On retrouve une option similaire avec Alimentation générale,
documentaire diffusé sur Planète et actuellement sur
les écrans. Pour réaliser ce film, Chantal Briet s’est
installée plusieurs mois durant dans l’épicerie
d’Ali Zebboudj, dernier lieu encore ouvert d’un centre
commercial déserté, cité de la Source à
Epinay-sur-Seine. Ici, en dehors d’une actualité spectaculaire,
s’inventent des solidarités concrètes entre
les gens. Ce quotidien-là est transmis sans idéalisation
démonstrative. Car, au-delà de la part d’humanité
qu’inspirent ces personnages, la situation sociale dans laquelle
ils évoluent demeure suffocante.
Des sociologues cherchent eux aussi des formules de coopération
avec les habitants, en prenant leurs distances avec l’inflation
éditoriale, parfois qualifiée d’“émeute
de papier”, qui prend la relève des médias.
Au Blanc-Mesnil, la méfiance persistante à l’égard
des journalistes a poussé les habitants à se regrouper
pour produire leurs propres espaces d’information et de débat.

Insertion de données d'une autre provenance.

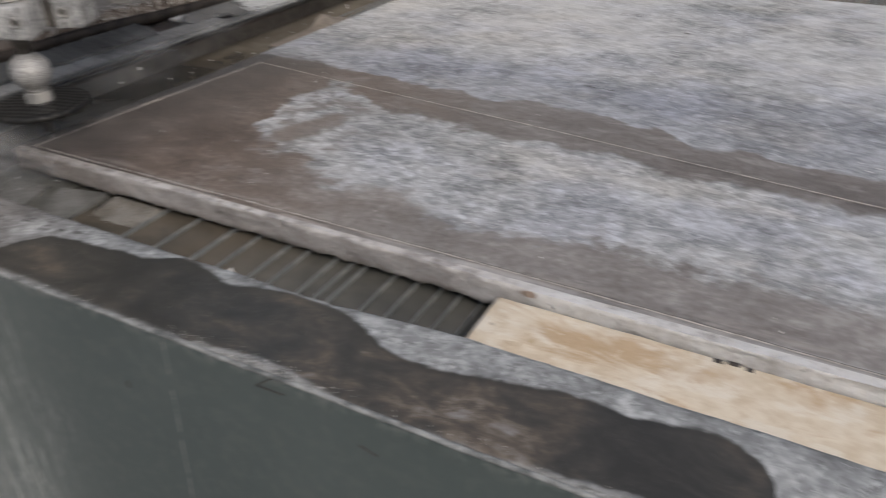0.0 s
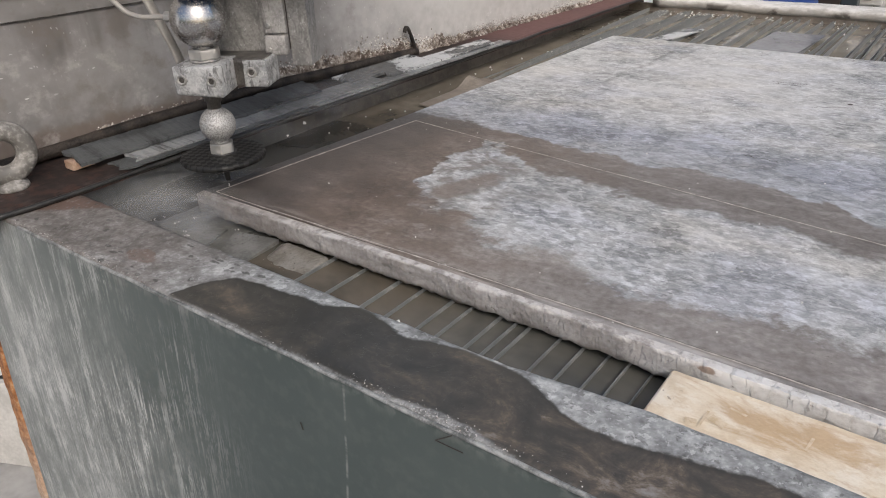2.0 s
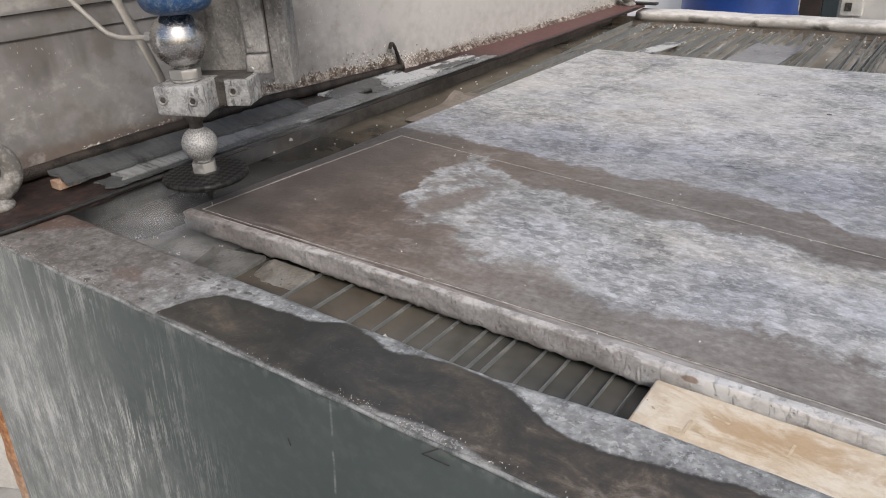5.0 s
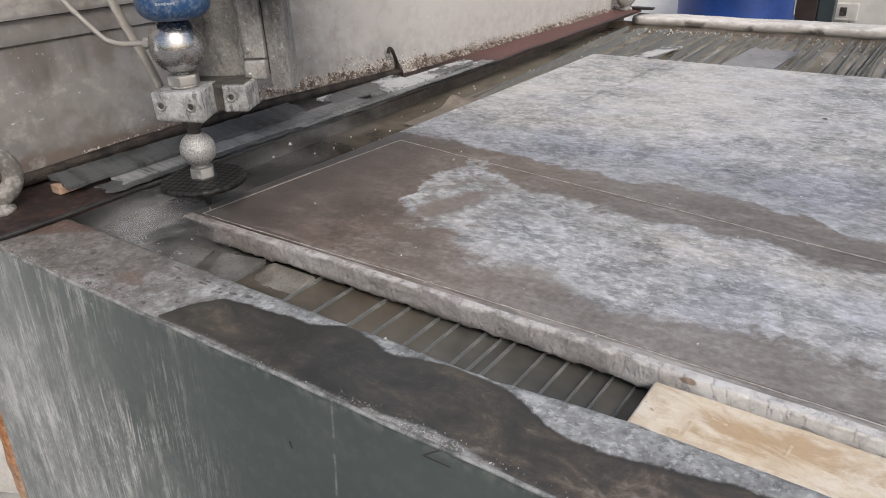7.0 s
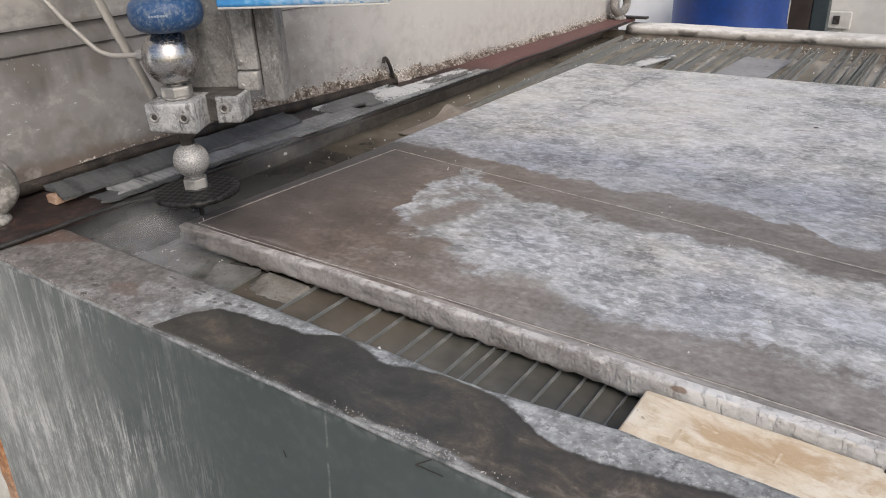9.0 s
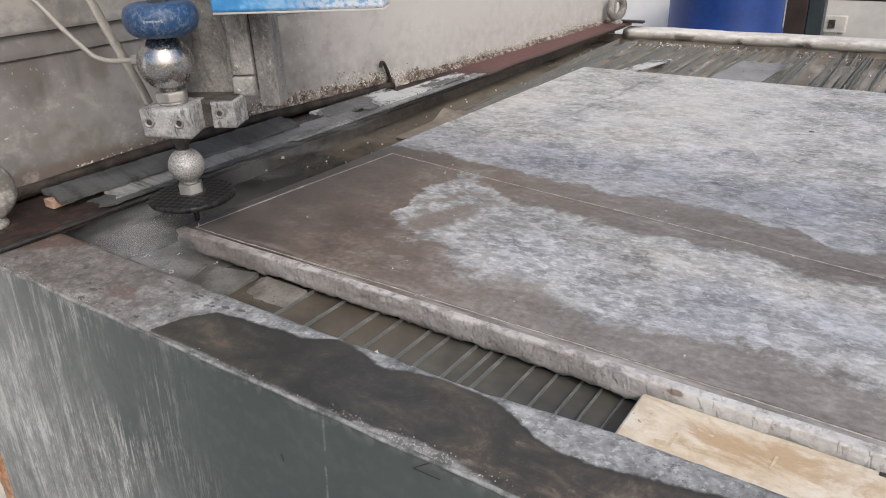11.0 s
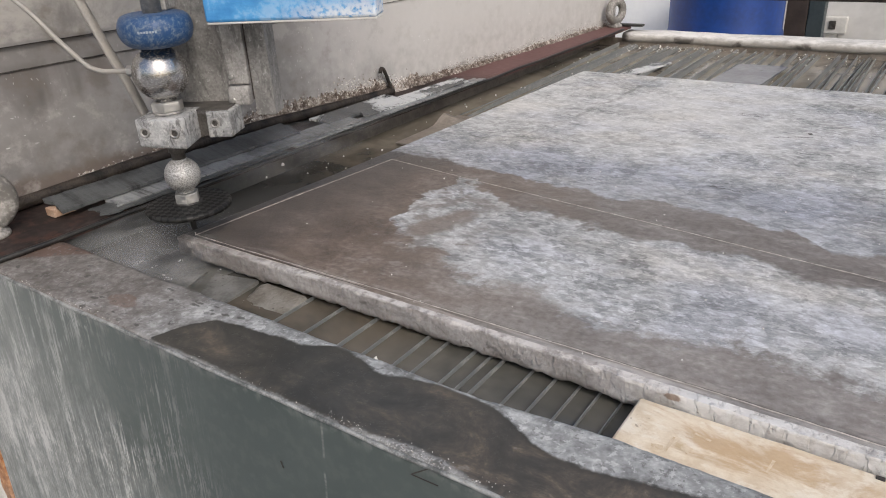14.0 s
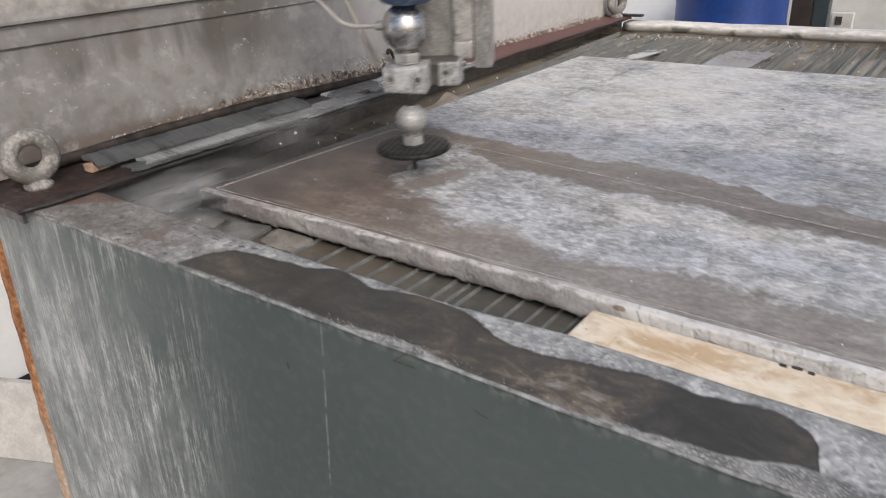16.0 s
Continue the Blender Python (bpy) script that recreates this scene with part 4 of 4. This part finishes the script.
def mark(points, w, z):
    bm = bmesh.new()
    rows = []
    for i, (x, y) in enumerate(points):
        d = Vector(points[min(i + 1, len(points) - 1)]) - Vector(points[max(i - 1, 0)])
        k = Vector((-d.y, d.x)).normalized() * w * (.5 + .35 * n3(x, y, 1, 70))
        rows.append([bm.verts.new((x + e * k.x, y + e * k.y, z)) for e in (-1, 1)])
    for a, b in zip(rows, rows[1:]):
        bm.faces.new([a[0], a[1], b[1], b[0]])
    return bm


for a, b, w in (((.7705, -.064), (.7715, -.040), .0024), ((.7745, -.047), (.789, -.052), .0085), ((.758, -.062), (.7675, -.059), .0060), ((.850, -.044), (.852, -.026), .0018), ((.785, -.026), (.80, -.029), .0030)):
    part("ochre_mark", mark([(a[0] + (b[0] - a[0]) * i / 10, a[1] + (b[1] - a[1]) * i / 10) for i in range(11)], w, .8899), OCHRE, strip_stone, "ochre scrape mark")
bm = None
for x, y, l in ((.925, -.003, .007), (.936, -.001, .010), (.951, -.003, .006)):
    bm = box(x, x + l, y - .002, y + .002, .8880, .8905, .0006, 1, bm)
solo("dirt_crumbs", bm, GROOVE, "black dirt crumbs along the offcut's edge", "dirt", kind="stuff")


# ---- the cutting head; its origin is the foot of the jet on the slab ----
head = thing("cutting_head", "water-jet cutting head with steel balls, clamp and rubber splash disc", "machine head", (.014, .025, TOP))
part("nozzle", lathe([(.0030, .010), (.0042, .012), (.0046, .03), (.0050, .050)], 20), RUBBER, head, "", True)
part("jet", lathe([(.0010, -.030), (.0008, .005)], 10), SPECK, head, "fine white water jet", True)
disc = part("splash_disc", lathe([(.006, .045), (.048, .0435), (.058, .044), (.0618, .0465), (.0622, .050), (.0605, .0535), (.048, .053), (.030, .0545), (.012, .055), (.006, .055)], 64), DISC, head, "black ribbed rubber splash disc", True)
part("washer", lathe([(.020, .0545), (.0205, .056), (.010, .057)], 32), RUBBER, disc, "", True)
part("lower_nut", hexnut(.0185, .056, .071, turn=.35), NUT, head, "bright hexagonal nut")
part("lower_ball", lathe([(.012, .0715)] + ball(.0255, .0975, 20, .93) + [(.010, .1225)], 40), PITTED, head, "pitted steel ball joint", True)
part("neck", lathe([(.010, .122), (.0095, .130), (.0125, .133), (.0125, .150)], 24), DARKSTEEL, head, "", True)


TURN = radians(29)


def hp(name, bm, mat, parent=head, label="", smooth=False):
    """A part of the head, laid out square and then turned with the carriage."""
    bmesh.ops.rotate(bm, cent=(0, 0, 0), matrix=Matrix.Rotation(TURN, 3, "Z"), verts=bm.verts)
    return part(name, bm, mat, parent, label, smooth)


def worn(bm, amount=.0012, cuts=3):
    bmesh.ops.subdivide_edges(bm, edges=[e for e in bm.edges if e.calc_length() > .012], cuts=cuts, use_grid_fill=True)
    for v in bm.verts:
        v.co += Vector((n3(v.co.x, v.co.y, v.co.z, 60), n3(v.co.y, v.co.z, v.co.x, 60), n3(v.co.z, v.co.x, v.co.y, 60))) * amount
    return bm


def clamp_front():
    bm = box(-.035, .034, -.035, .034, .150, .189, .003, 2)
    for v in bm.verts:
        if v.co.z < .165 and v.co.y < 0:
            v.co.z -= .005 * max(0, (v.co.x + .035) / .07)
    return worn(bm)


clamp = hp("clamp_block", clamp_front(), DRIP, head, "dusty aluminium clamp block", True)
hp("clamp_arm", worn(box(.047, .083, .010, .058, .149, .187, .0025, 2)), DRIP, head, "dusty aluminium clamp block", True)
hp("clamp_bridge", worn(box(.028, .056, .013, .056, .150, .187, .004, 2)), DARKSTEEL, head, "dark recessed bridge")
hp("top_plate", box(-.030, .078, .014, .066, .170, .1885, .001), DARKSTEEL, head, "oily dark plate")


def socket_screw(x, y, z, parent):
    bm = lathe([(.0072, 0), (.0072, .0016), (.0064, .0024), (.0048, .0024), (.0044, .0005), (0, .0003)], 24)
    bmesh.ops.rotate(bm, cent=(0, 0, 0), matrix=Matrix.Rotation(radians(90), 3, "X"), verts=bm.verts)
    bmesh.ops.translate(bm, vec=(x, y, z), verts=bm.verts)
    screw = hp("socket_screw", bm, CLAMP, parent, "", True)
    hole = lathe([(.0042, 0), (.0042, .0010), (0, .0010)], 6)
    bmesh.ops.rotate(hole, cent=(0, 0, 0), matrix=Matrix.Rotation(radians(90), 3, "X"), verts=hole.verts)
    bmesh.ops.translate(hole, vec=(x, y, z), verts=hole.verts)
    hp("hex_recess", hole, DARKSTEEL, screw)


socket_screw(-.0225, -.0352, .171, clamp)
socket_screw(.0200, -.0352, .169, clamp)
socket_screw(.0600, .0098, .170, clamp)

part("upper_nut", hexnut(.0225, .1925, .2070, turn=.2, bevel=.0022), NUT, head, "dusty hexagonal nut")
part("upper_collar", lathe([(.020, .1895), (.021, .192), (.012, .194)], 30), CLAMP, head, "", True)
part("upper_ball", lathe([(.015, .207)] + ball(.0375, .245, 24, .95) + [(.012, .281)], 56), STEEL, head, "polished steel ball", True)
KX, KY = .0055, .0035
ringp = part("blue_ring", lathe([(.014, .279), (.028, .2805), (.036, .283), (.0415, .2865), (.0455, .2915), (.0475, .297), (.0485, .303), (.0482, .309), (.0468, .3145), (.044, .3195), (.0395, .323), (.034, .3245), (.012, .3245)], 72, None, (KX, KY, 0)), BLUE_RING, head, "dusty blue enamelled knob", True)
bm = None
for i in range(7):
    a = radians(-60 + i * 4.3)
    h = .0012 if i % 3 else .0017
    b = box(-.0013, .0013, -.0003, .0003, -h, h)
    bmesh.ops.rotate(b, cent=(0, 0, 0), matrix=Matrix.Rotation(a + radians(90), 3, "Z"), verts=b.verts)
    bmesh.ops.translate(b, vec=(KX + .0485 * math.cos(a), KY + .0485 * math.sin(a), .305), verts=b.verts)
    bm = join(bm, b)
part("marking", bm, PALE, ringp, "small worn white print")
part("spindle", lathe([(.0125, .32), (.0125, .60)], 24, None, (KX, KY, 0)), CLAMP, head, "", True)
hp("spindle_guard", box(.008, .022, .010, .04, .325, .6, .002), RAIL, head)

nut = hexnut(.0078, -.006, .006)
bmesh.ops.rotate(nut, cent=(0, 0, 0), matrix=Matrix.Rotation(radians(90), 3, "Y"), verts=nut.verts)
bmesh.ops.translate(nut, vec=(-.041, 0, .249), verts=nut.verts)
hp("supply_fitting", nut, NUT, head)
hp("supply_tube", tube(smooth_path([(-.043, 0, .249), (-.08, .002, .2485), (-.096, .003, .252), (-.108, .003, .259), (-.14, .004, .293), (-.178, .005, .338), (-.28, .006, .43)], 6), .0036, 10), TUBE, head, "dusty high-pressure tube", True)
hp("hose", tube(smooth_path([(-.064, .05, .175), (-.075, .05, .21), (-.100, .05, .275), (-.122, .05, .338), (-.16, .05, .45)], 6), .0098, 10, .5), TUBE, head, "flat dusty hose", True)

hp("column_plate", box(-.034, .071, .066, .078, .186, .75, .002), COLUMN, head, "grimy steel carriage plate")
# unseen web added behind the plate to keep sky light off the wall
hp("column_shade_web", box(-.034, -.024, .078, .20, .186, .75, .002), COLUMN, head)
rail = hp("rail_cover", box(.069, .101, .056, .068, .214, .75, .002), RAIL, head, "dusty rail cover")
hp("rail_foot", worn(box(.068, .100, .050, .068, .184, .212, .003), .0015), RAIL, head, "dusty rail cover", True)
hp("side_plate", box(.1025, .132, .064, .105, .166, .75, .002), COLUMN, head, "grimy steel carriage plate")
hp("slit", box(.1008, .1028, .066, .09, .19, .75), GROOVE, head)
for z in (.192, .225, .262, .32):
    bm = lathe([(.0040, 0), (.0040, .0012), (.002, .0016), (0, .0008)], 14)
    bmesh.ops.rotate(bm, cent=(0, 0, 0), matrix=Matrix.Rotation(radians(90), 3, "X"), verts=bm.verts)
    bmesh.ops.translate(bm, vec=(.076, .0562 if z > .21 else .0502, z), verts=bm.verts)
    hp("screw", bm, NUT, rail, "", True)

# ---- blue box on the gantry ----
gbox = thing("gantry_box", "scuffed blue and white painted box on the gantry", "machine box", (.085, .062, 1.212))
part("shell", box(0, .232, 0, .045, 0, .5, .004), BLUE_BOX, gbox, "scuffed blue paint, white along the bottom")
part("bottom_rim", box(0.001, .231, .002, .043, -.0025, .0005, .001), PLASTIC, gbox, "pale bottom rim")
gbox_turn = 27.5


# ---- behind the tank ----
drum = thing("plastic_drum", "blue plastic drum standing behind the tank", "drum", (-.175, 3.55, 0))
part("drum_body", lathe([(.25, 0), (.275, .02), (.285, .10), (.287, .30), (.295, .32), (.295, .34), (.287, .36), (.287, .62), (.295, .64), (.295, .66), (.287, .68), (.286, .86), (.27, .93), (.25, .95), (0, .95)], 64), BARREL, drum, "", True)
part("drum_lid_ring", lathe([(.262, .93), (.278, .935), (.280, .95), (.262, .955)], 64), BARREL, drum, "", True)

screen = thing("white_partition", "plain white partition board behind the tank", "partition", (-.75, 3.9, 0))
part("board", box(-.55, .42, -.02, .02, 0, 2.2, .003), WHITE, screen)

cab = thing("tool_cabinet", "dark green and brown steel cabinet by the wall", "cabinet", (.20, 4.0, 0))
part("body", box(-.16, .034, 0, .07, 0, 1.7, .004), DARKDOOR, cab)
part("door", box(-.16, -.05, -.018, -.002, .03, 1.67, .003), BROWNDOOR, cab, "dark brown door")
part("door", box(-.045, .034, -.018, -.002, .03, 1.67, .003), DARKDOOR, cab, "dark green door")

sock = thing("wall_socket", "pale plastic wall socket", "socket", (.222, 4.595, .56))
part("housing", box(-.062, .062, -.045, 0, -.05, .05, .006), PLASTIC, sock)
part("insert", box(-.036, .002, -.052, -.044, -.022, .028, .002), DARKSTEEL, sock, "dark switch opening")
part("conduit", box(-.05, .012, -.03, 0, -.56, -.05, .004), PLASTIC, sock)
shelf = thing("cross_beam", "dark steel beam on two posts across the back of the hall", "beam", (.9, 3.0, 0))
part("beam", box(-1.52, 1.75, -.03, .03, .893, .985, .003), PIPE, shelf)
for x in (-1.50, 1.70):
    part("post", box(x - .03, x + .03, -.028, .028, 0, .893, .003), PIPE, shelf)

screen2 = thing("white_cabinet", "plain white painted steel cabinet standing beside the tank", "cabinet", (-1.25, .2, 0))
part("body", box(-.3, .1, -.9, 1.6, .08, 1.5, .006), WHITE, screen2)
part("plinth", box(-.28, .08, -.88, 1.58, 0, .08), DARKDOOR, screen2)

tile = thing("leaning_tile", "grey stone tile offcut standing on the floor", "tile", (-.80, -.10, 0))
bm = box(-.22, .05, -.012, .012, 0, .23, .002)
bmesh.ops.rotate(bm, cent=(0, 0, 0), matrix=Matrix.Rotation(radians(-12), 3, "X"), verts=bm.verts)
part("slab_piece", bm, TILE, tile)
tile.rotation_euler = (0, 0, radians(25))


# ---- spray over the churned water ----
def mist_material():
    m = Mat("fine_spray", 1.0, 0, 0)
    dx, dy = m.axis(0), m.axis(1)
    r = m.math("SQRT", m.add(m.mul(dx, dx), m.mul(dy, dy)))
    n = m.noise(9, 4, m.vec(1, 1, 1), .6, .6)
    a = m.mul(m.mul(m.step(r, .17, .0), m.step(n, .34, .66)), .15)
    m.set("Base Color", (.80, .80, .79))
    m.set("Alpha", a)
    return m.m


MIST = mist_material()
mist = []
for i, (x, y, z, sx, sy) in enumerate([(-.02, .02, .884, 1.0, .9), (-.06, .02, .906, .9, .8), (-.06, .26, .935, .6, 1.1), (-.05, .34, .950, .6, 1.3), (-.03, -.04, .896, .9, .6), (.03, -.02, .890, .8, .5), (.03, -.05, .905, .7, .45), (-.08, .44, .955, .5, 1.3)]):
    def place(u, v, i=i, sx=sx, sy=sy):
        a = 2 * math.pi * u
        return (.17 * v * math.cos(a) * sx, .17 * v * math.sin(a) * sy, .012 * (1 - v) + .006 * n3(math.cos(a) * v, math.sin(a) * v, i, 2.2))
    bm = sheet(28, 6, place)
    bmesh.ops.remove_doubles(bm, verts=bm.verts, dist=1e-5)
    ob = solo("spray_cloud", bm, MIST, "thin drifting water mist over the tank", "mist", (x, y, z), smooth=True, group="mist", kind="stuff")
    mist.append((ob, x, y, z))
rnd = random.Random(31)
drops = []
for i in range(12):
    bm = lumps([(rnd.uniform(-.004, .004), rnd.uniform(-.004, .004), 0, rnd.uniform(.0005, .0013)) for k in range(5)], i)
    x, y = rnd.uniform(-.07, .10), rnd.uniform(-.09, -.005)
    ob = solo("splash_drop", bm, SPECK, "white splashing water drops on the churned surface", "drops", (x, y, WATER_Z + .012), group="splashing drops")
    drops.append((ob, x, y, rnd.uniform(0, 6)))


# ---- what moves ----
def motions():
    path = [(0.0, .013, .0535), (1.0, .013, .053), (2.0, .013, .050), (3.0, .014, .0475), (4.0, .013, .0455), (6.5, .014, .0395), (8.0, .0145, .0365),
            (9.0, .014, .035), (11.5, .014, .0297), (13.0, .014, .027), (14.5, .014, .0232), (15.1, .014, .0232), (15.36, .016, .026),
            (15.5, .068, .078), (15.75, .168, .158), (16.0, .274, .243)]
    walk(head, [(t, pose(x, y, TOP)) for t, x, y in path])
    box_path = [(t, y) for t, x, y in path if t < 15.4] + [(15.5, .040), (15.75, .130), (16.0, .243)]
    walk(gbox, [(t, pose(.085, .062 + y - .027, 1.208, 0, 0, gbox_turn)) for t, y in box_path])

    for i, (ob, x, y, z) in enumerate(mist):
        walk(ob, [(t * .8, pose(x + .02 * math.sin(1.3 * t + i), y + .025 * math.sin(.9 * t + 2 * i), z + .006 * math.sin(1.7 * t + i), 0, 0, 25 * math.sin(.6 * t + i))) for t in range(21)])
    for ob, x, y, ph in drops:
        walk(ob, [(t * .4, pose(x + .012 * math.sin(2.1 * t + ph), y + .010 * math.sin(1.7 * t + 2 * ph), WATER_Z + .009 + .006 * abs(math.sin(1.9 * t + ph)), 0, 0, 40 * math.sin(t + ph))) for t in range(41)])


motions()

Ils ont cependant accepté l’idée d’une
collaboration avec Stéphane Beaud, sociologue et enseignant
qui s’engage à “prendre le temps de l’enquête”,
comme il l’écrit dans Vu d’ici, premier numéro
d’un bimestriel réalisé par les habitants. Dans
ce cadre, il est prévu qu’il anime des ateliers d’écoute
et d’écriture à la Maison des Tilleuls durant
l’année 2006-2007, associant chercheurs et habitants
pour mieux comprendre les révoltes en banlieue. Et, peut-être,
pour contribuer à l’élaboration commune d’une
expression publique forte, qui déborde du cadre trop étriqué
du témoignage, aussi authentique soit-il.